This is the second of a two-part series on the question of subsidizing the utility bills of low-income Maine residents.
Maine is at the threshhold of making major decisions that will define the economic relationship between the poor, their utility companies, the majority of consumers and government. It is critical for the poor and for the longterm interests of society that the Legislature, which in the past has been weak and vacillating on this issue, confront the policy question directly, openly and deliberately.
To this moment, public policy on the issue of how low-income residents will pay for telephone or electrical service has been created either by default, through regulatory fiat or in piecemeal fashion in response to crisis or political whim.
Residents who meet income guidelines can qualify for Lifeline phone service and lower fees for connection. This public policy, such as it is, is subsidized by all telephone subscribers, whether or not they actually can afford to pay to underwrite someone else’s telephone service. The state has a needs test to plug citizens into the subsidy end. There is, however, no income-ability test for the subsidizers. People who faithfully pay their bills quietly and automatically become underwriters of this hidden welfare system.
There is no similar direct subsidy for electric energy, but the state has settled on a totally unsatsifactory way to deal with the problem of power bills and indigence. It has ordered power companies not to threaten poor customers with disconnection during the winter. This humane but superficial gesture on the part of state government is totally inadequate. The poor who cannot pay their bills in January generally cannot pay them in July, especially when they have run up a debt with the power company during the cold months.
Some options and observations:
Accept the fact that some level of basic utility service is part of the total societal bill for the poor. If the people of this state believe that a telephone connection is essential for everyone, or that electricity is a necessity, an elaborate welfare system already exists under the Department of Human Services to make these services available. The Legislature should have the courage to use it. Utility companies should not be making and executing public welfare policy.
Ratepayers — consumers actually paying for electricity, telephone service or other utility programs — should not be subsidizing the poor through their utility bills. This is a regressive tax.
Utility billing systems are an attractive collection-and-distribution mechanism, providing a convenient way for the Legislature and regulators to take money from one group of citizens to subsidize other citizens without calling it a tax, but the process is cowardly on the part of government and unfair to utilities and their customers.
Give the utilities greater leverage in collecting money from consumers who have run up large bills. Somewhere between the existing system, which totally ties the hands of utilities, and the other extreme, ruthlessly shutting off residential power, is a compassionate, realistic policy that will allow utilities to collect what is due in a timely fashion while protecting the poor from unreasonable consequences of failing to pay their bills. Here again, however, the state never will define such a policy if it is afraid to openly confront the subsidy issue.
Many of the poor with astronomical electric bills have them because state policy allows landlords to chop up older homes or convert existing units to electric resistance space heating. Landlords then place the heating burden on tenants who wind up on the welfare and subsidy rolls. Electric heat is cheap to install compared with oil or other comparable systems. In some applications it makes sense. But in older, poorly constructed, inadequately insulated units it is prescription for financial disaster for the tenant and the taxpayer.

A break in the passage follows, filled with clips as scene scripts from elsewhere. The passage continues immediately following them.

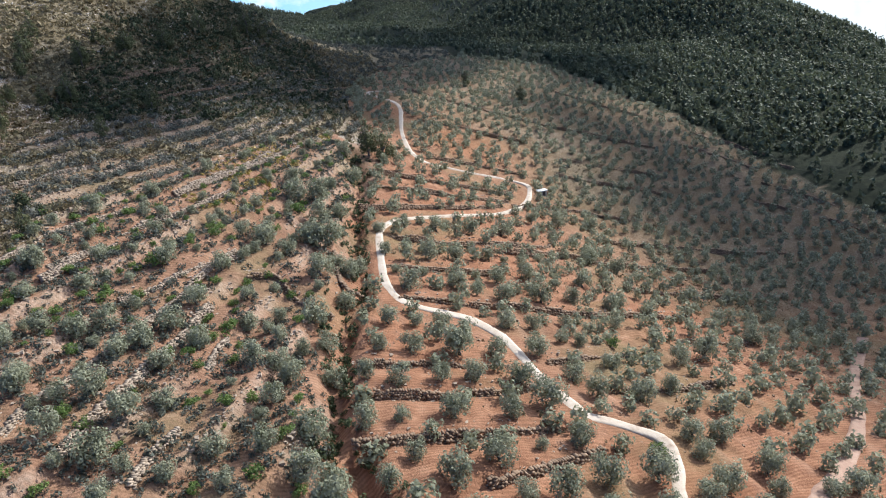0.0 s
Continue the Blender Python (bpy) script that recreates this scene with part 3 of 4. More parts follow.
def lumps(x, y, soil):
    """Small unevenness, stronger on rocky ground than on tilled soil."""
    return smooth(1.2, 3.5, np.minimum(along(ROAD, x, y), along(TRACK, x, y))) * ((1 - soil) * 1.6 * fbm(x, y, 9, 3, 31) + 0.5 * soil * fbm(x, y, 6, 2, 37))


def surface(x, y):
    return ground_height(x, y) + lumps(x, y, weights(x, y)["soil"])


def resample(line, step):
    p = np.asarray(line, float)
    p = np.concatenate([[2 * p[0] - p[1]], p, [2 * p[-1] - p[-2]]])
    out = []
    for k in range(1, len(p) - 2):
        n = max(2, int(np.linalg.norm(p[k + 1] - p[k]) / step))
        for t in np.arange(n) / n:
            a, b, c, d = p[k - 1], p[k], p[k + 1], p[k + 2]
            out.append(0.5 * (2 * b + (c - a) * t + (2 * a - 5 * b + 4 * c - d) * t * t + (3 * b - a - 3 * c + d) * t**3))
    return np.array(out + [p[-2]])


def dry_wall(line, height, material, label, rng, stone=0.55, lean=0.12, course=0.34):
    """A terrace wall laid of rough loose stones, with gaps where it has slumped."""
    p = resample(line, stone)
    t = np.gradient(p, axis=0)
    t /= np.linalg.norm(t, axis=1)[:, None] + 1e-9
    n = np.stack([-t[:, 1], t[:, 0]], 1)
    foot = land(p[:, 0], p[:, 1]) - 0.5 * height - 0.15
    p = p - 0.85 * n
    slump = 0.72 + 1.1 * fbm(p[:, 0], p[:, 1], 7, 2, 51)
    unit = np.array([(a, b, c) for c in (-1, 1) for b in (-1, 1) for a in (-1, 1)], float)
    face = np.array([(0, 2, 3, 1), (4, 5, 7, 6), (0, 1, 5, 4), (2, 6, 7, 3), (0, 4, 6, 2), (1, 3, 7, 5)])
    v, f, count = [], [], 0
    for k in range(len(p)):
        for row in range(int((height * slump[k] + 0.2) / course) + 1):
            if rng.random() < 0.06:
                continue
            half = np.array([stone * rng.uniform(0.36, 0.8), rng.uniform(0.22, 0.4), course * rng.uniform(0.4, 0.75)])
            local = unit * half * rng.uniform(0.62, 1.05, (8, 3))
            off = rng.normal(0, 0.12)
            base = np.array([*(p[k] + t[k] * (stone * 0.5 * (row % 2)) + n[k] * (lean * row + off)), foot[k] + course * (row + 0.4)])
            v.append(base + np.stack([local[:, 0] * t[k, 0] + local[:, 1] * n[k, 0], local[:, 0] * t[k, 1] + local[:, 1] * n[k, 1], local[:, 2]], 1))
            f.append(face + count)
            count += 8
    me = sheet("dry_stone_wall", np.concatenate(v), np.concatenate(f), material)
    return tagged(new("dry_stone_wall", me), label, "stone wall", "terrace walls")


def spread(lo, hi, near_lo, near_hi, step, grow=1.07, most=55.0):
    mid = np.arange(near_lo, near_hi + step, step)
    out, s = [mid[-1]], step
    while out[-1] < hi:
        s = min(s * grow, most)
        out.append(out[-1] + s)
    back, s = [mid[0]], step
    while back[-1] > lo:
        s = min(s * grow, most)
        back.append(back[-1] - s)
    return np.array(back[:0:-1] + list(mid) + out[1:])


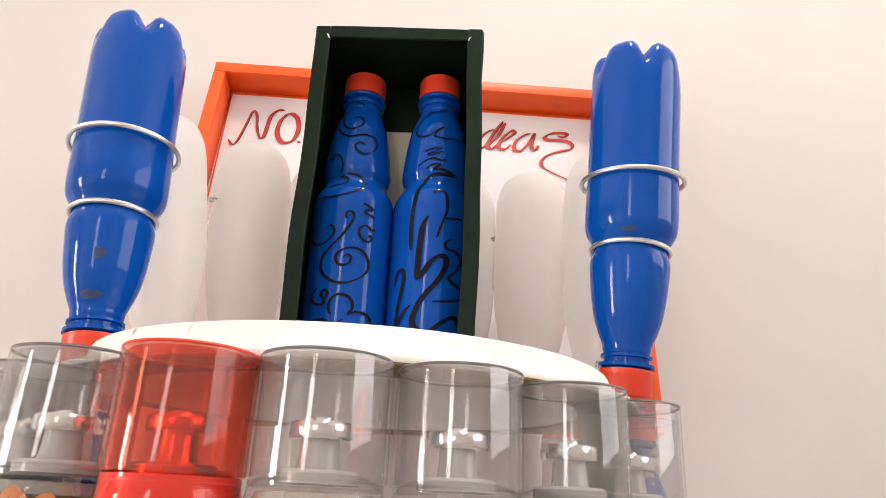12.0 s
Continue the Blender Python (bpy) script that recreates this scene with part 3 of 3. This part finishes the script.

According to Public Advocate Steve Ward, it is not unusual for these low-income tenants to have accumulated, unpaid winter electric bills of $2,000 or more. These people commonly use three or four times the electricity of other consumers. It isn’t the fault of the low-income tenants with electric heat, but it is absurd for taxpayers and ratepayers to continue this expensive subsidy. The state should have construction and efficiency standards for any apartment for which a subsidy is requested, regardless of the heating source.
The heart of this utility subsidy issue is a simple principle: Maine government should be honest with its people. If the state feels it must have a tax and a subsidy, an appropriate process already exists: Propose such a remedy. Openly discuss it, with public comment. Vote on the proposal.
The poor will not be helped, the system will not be fair to all ratepayers and important aspects of public policy toward utilities will not be resolved until the Legislature finds the courage to plug itself into this debate.